Objectives of the Firm: A Comparative ‘Estimate
From a comparison of various theories and real world examples, it appears that earning of profit -is an objective pursued by all firms, whether directly or indirectly, as it is necessary for long run survival of the firm.
- Traditional theory of firm considers maximisation of profit levels as the sole objective of the firm,
- Managerial theories aim at maximisation of managers, and owners, utility functions subject to a minimum profit constraint, and
- Behavioural theories regard satisfactory level of profits as one of the many goals of the firm.
It can be observed that, though the models of managerialism differ in the factors included in the managerial utility functions, the deciding variables, and their predictions, they have the same basic assumption of maximisation of utility subject to minimum profit constraint. Baumol specifies that maximisation of sales is subject to minimum level of profit. Similarly, the objective of size maximisation put forward by Marris ensures a fair return on owners’ capital that generates a minimum profit level for the firm Williamsons model also considers a satisfactory profit level necessary for job security so as to maximise managerial utility function. Behavioural theories also state ‘satisfactory’ level of profits as an objective of the firm. The firm may attempt to obtain satisfactory profits because different aspiration levels and numerous goals of the firm rule out profit maximisation. Thus, the alternative theories of firm can be regarded as consistent with the objective of profit maximisation.
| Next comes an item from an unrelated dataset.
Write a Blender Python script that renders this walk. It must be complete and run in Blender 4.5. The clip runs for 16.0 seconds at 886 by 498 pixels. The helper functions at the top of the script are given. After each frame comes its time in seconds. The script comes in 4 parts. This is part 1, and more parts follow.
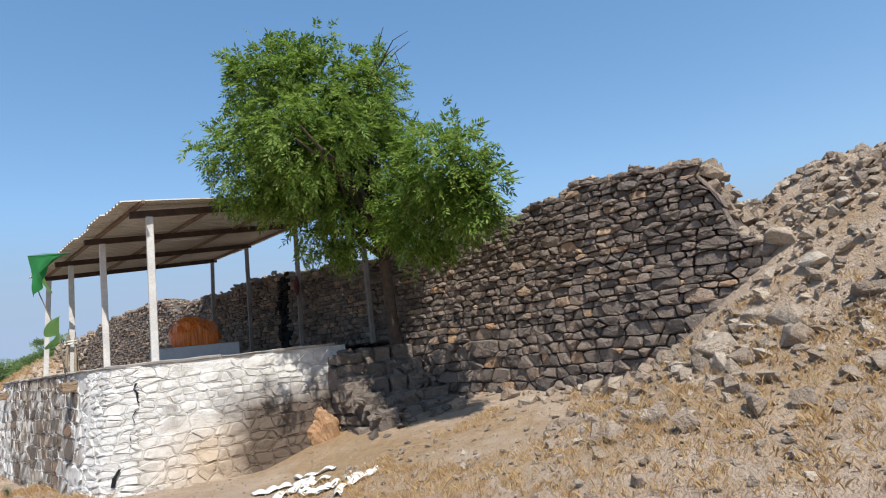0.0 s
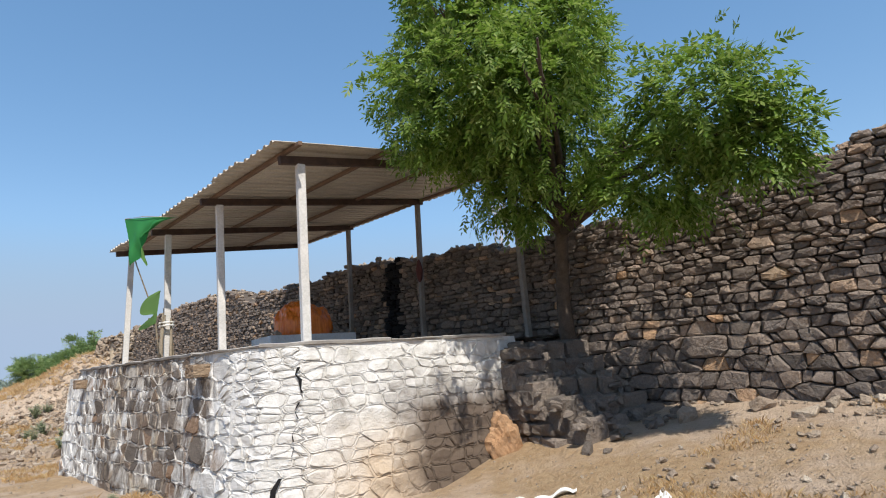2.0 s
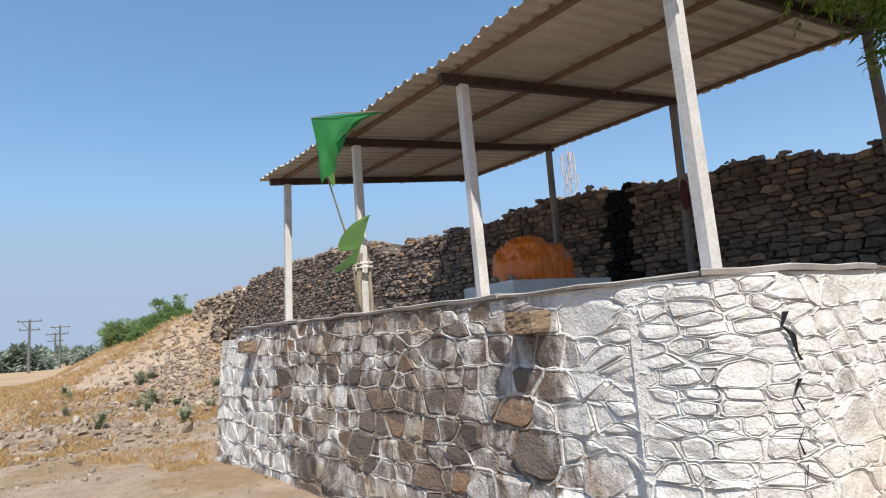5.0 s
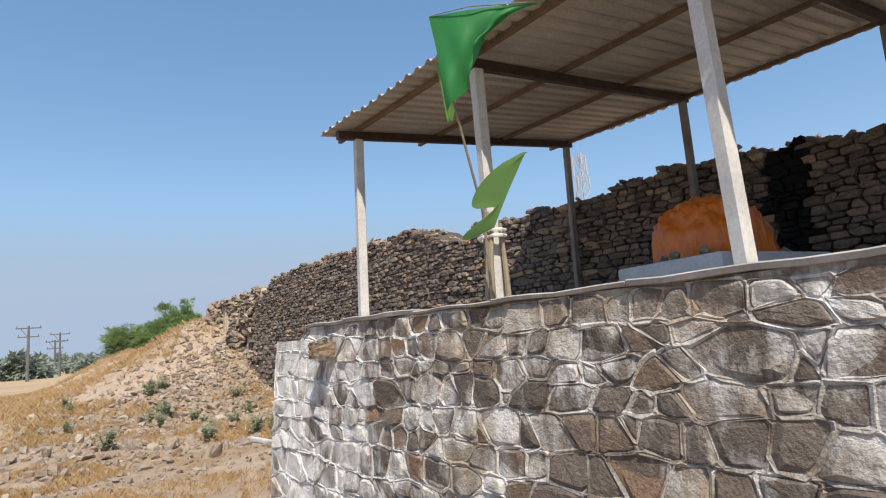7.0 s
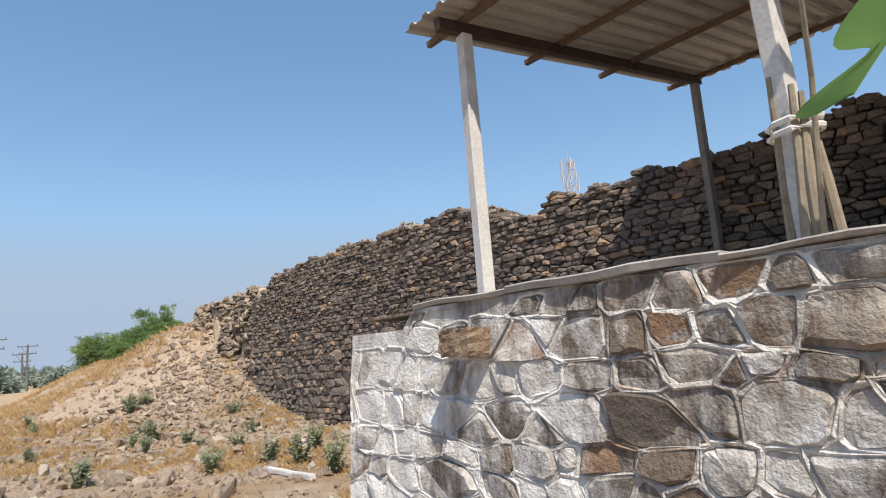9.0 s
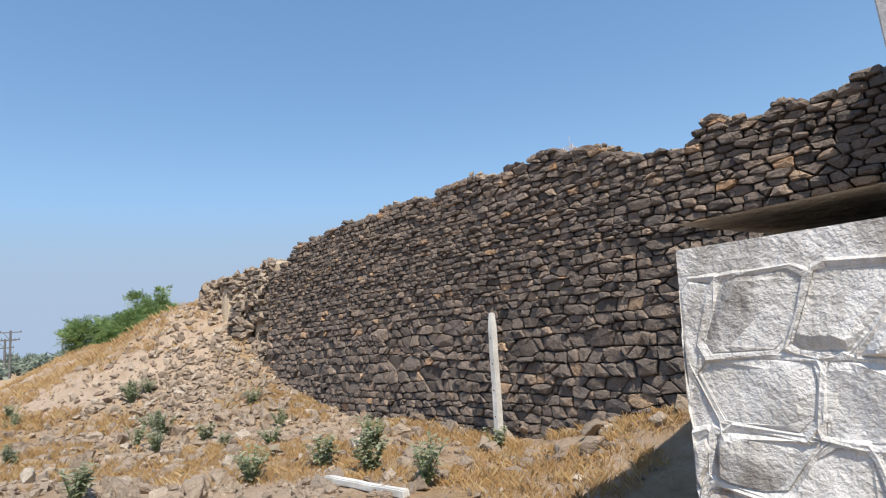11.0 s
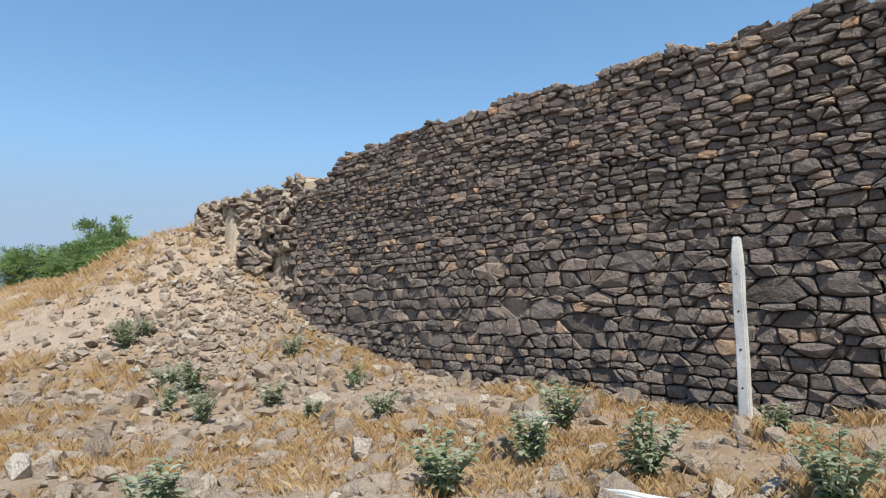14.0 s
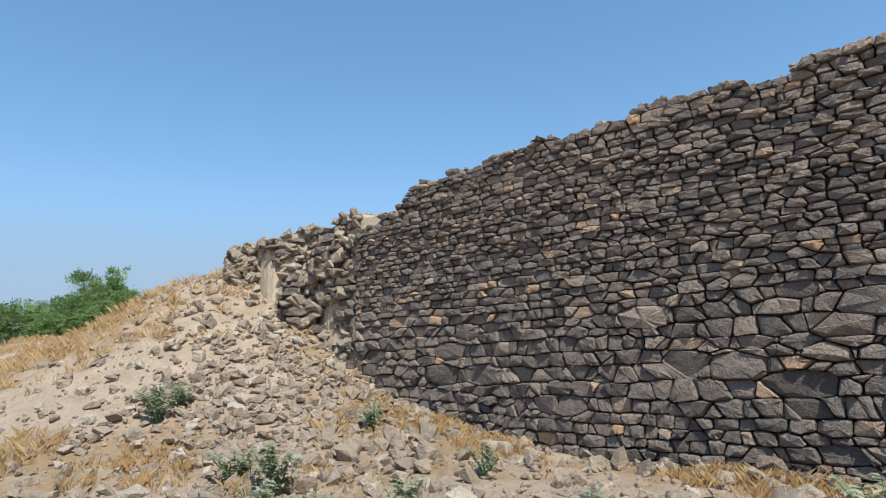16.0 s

Since there are numerous goals that a firm can pursue in the short run, relating to sales maximisation size maximisation, stockholder value, stable market share, revenue growth, technology and customer satisfaction, it is necessary to precisely state a firm’s goal. Different goals can lead to different ‘managerial decisions given the limited amount of resources. For example, if the primary goal of the firm is maximisation of market share rather than profit, the firm might decide to reduce prices. If the main goal is to provide technologically advanced products, the firm might decide to allocate more resources to research and development. This would reduce profits of the firm in the short run but may result in increased profits overtime. Similarly, if the goal of the firm is to carry a complete line of product and services, it may choose to sell certain products in the short run, even though they may not be earning profits,
In real world, many firms have different short-term and long-term goals. For example, many Japanese firms pursued the short run goal of maximisation of market share (with an expectation of lower profits) to enter US market in 1970s while anticipating that in the long run, profits will increase. Case 2.2 shows that, though the short term goal of Cadbury India is maintenance of stable market shares, it is equally concerned on the margin front. Similarly profit after tax of HLL jumped in 1998-1999 due to short-term goal of growth pursued by the firm in 1990s. Both HarleyDavidson and Thomson are concerned about volume growth to reposition themselves with an eye on the profits.